Exercise aim:
Output the material exactly, but drop every image it holds.

--- begin Information supplied ---

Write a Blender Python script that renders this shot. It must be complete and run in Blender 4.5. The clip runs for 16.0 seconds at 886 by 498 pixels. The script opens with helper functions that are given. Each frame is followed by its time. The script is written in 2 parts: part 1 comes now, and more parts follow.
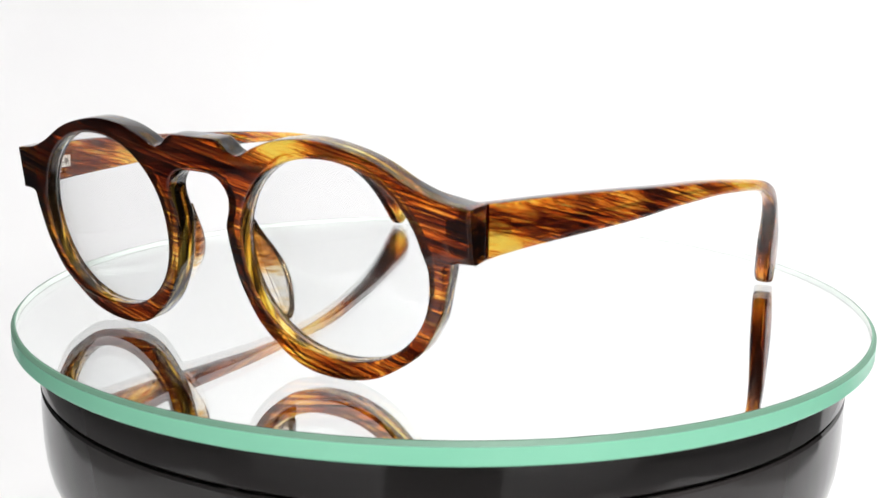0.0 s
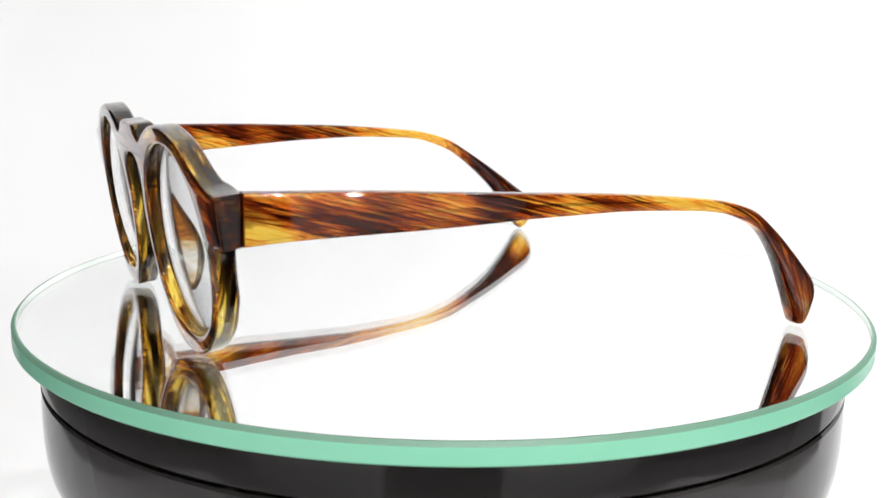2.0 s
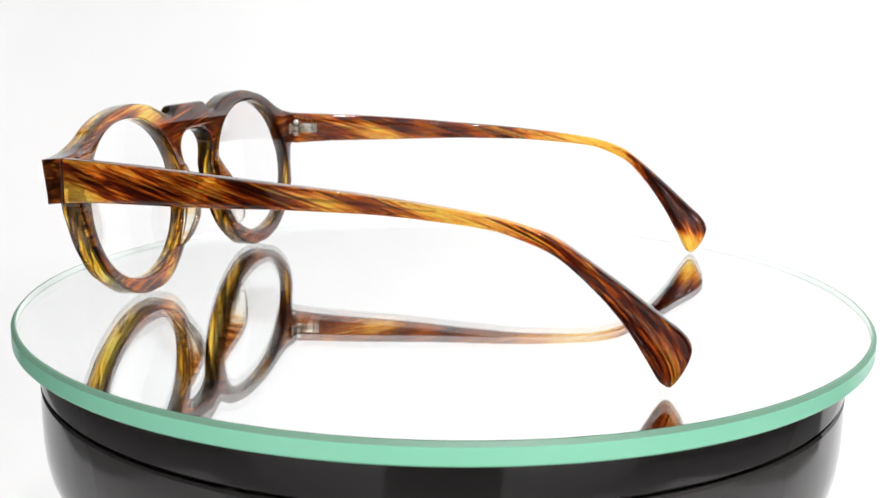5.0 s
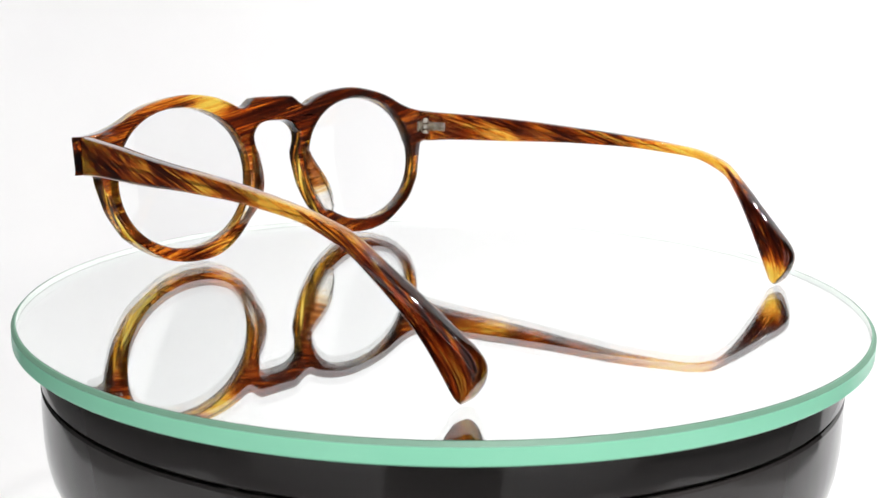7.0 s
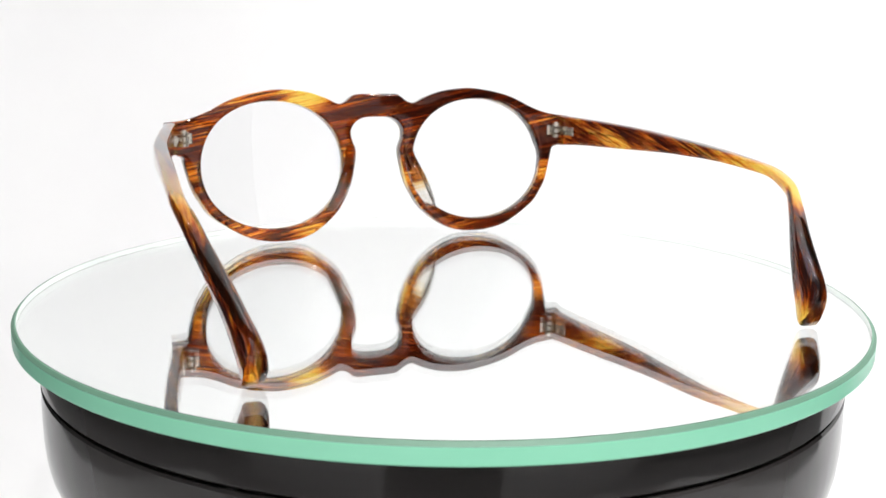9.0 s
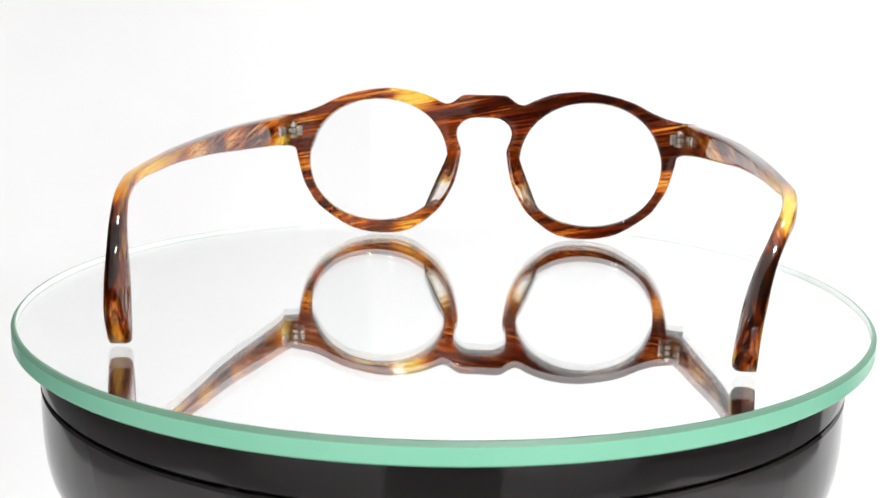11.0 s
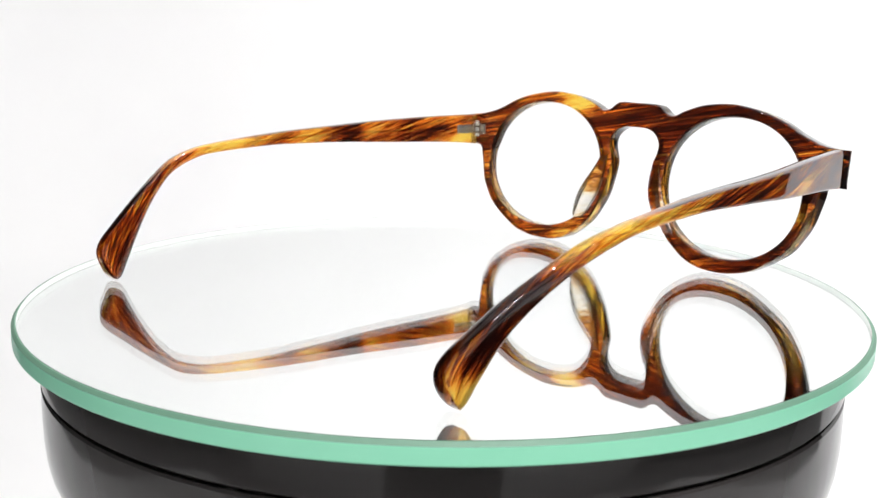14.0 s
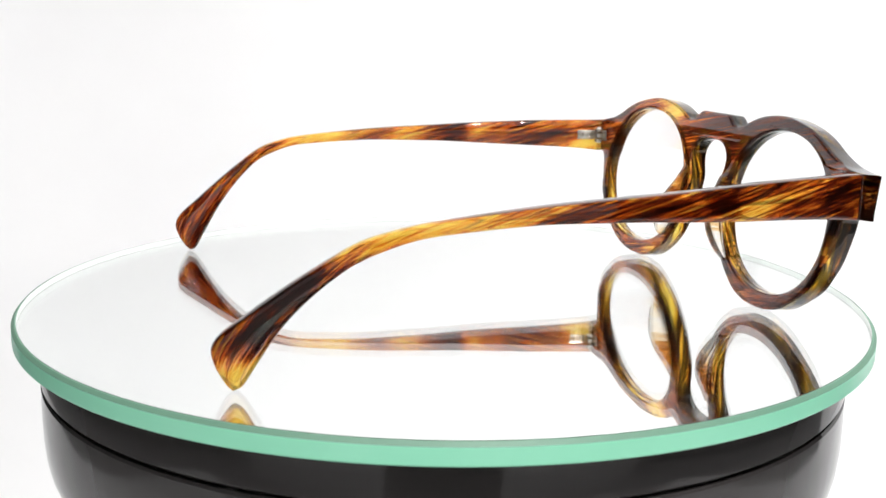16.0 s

--- end Information supplied ---

Exercise response:
Write a Blender Python script that renders this shot. It must be complete and run in Blender 4.5. The clip runs for 16.0 seconds at 886 by 498 pixels. The script opens with helper functions that are given. Each frame is followed by its time. The script is written in 2 parts: part 1 comes now, and more parts follow.
0.0 s
2.0 s
5.0 s
7.0 s
9.0 s
11.0 s
14.0 s
16.0 s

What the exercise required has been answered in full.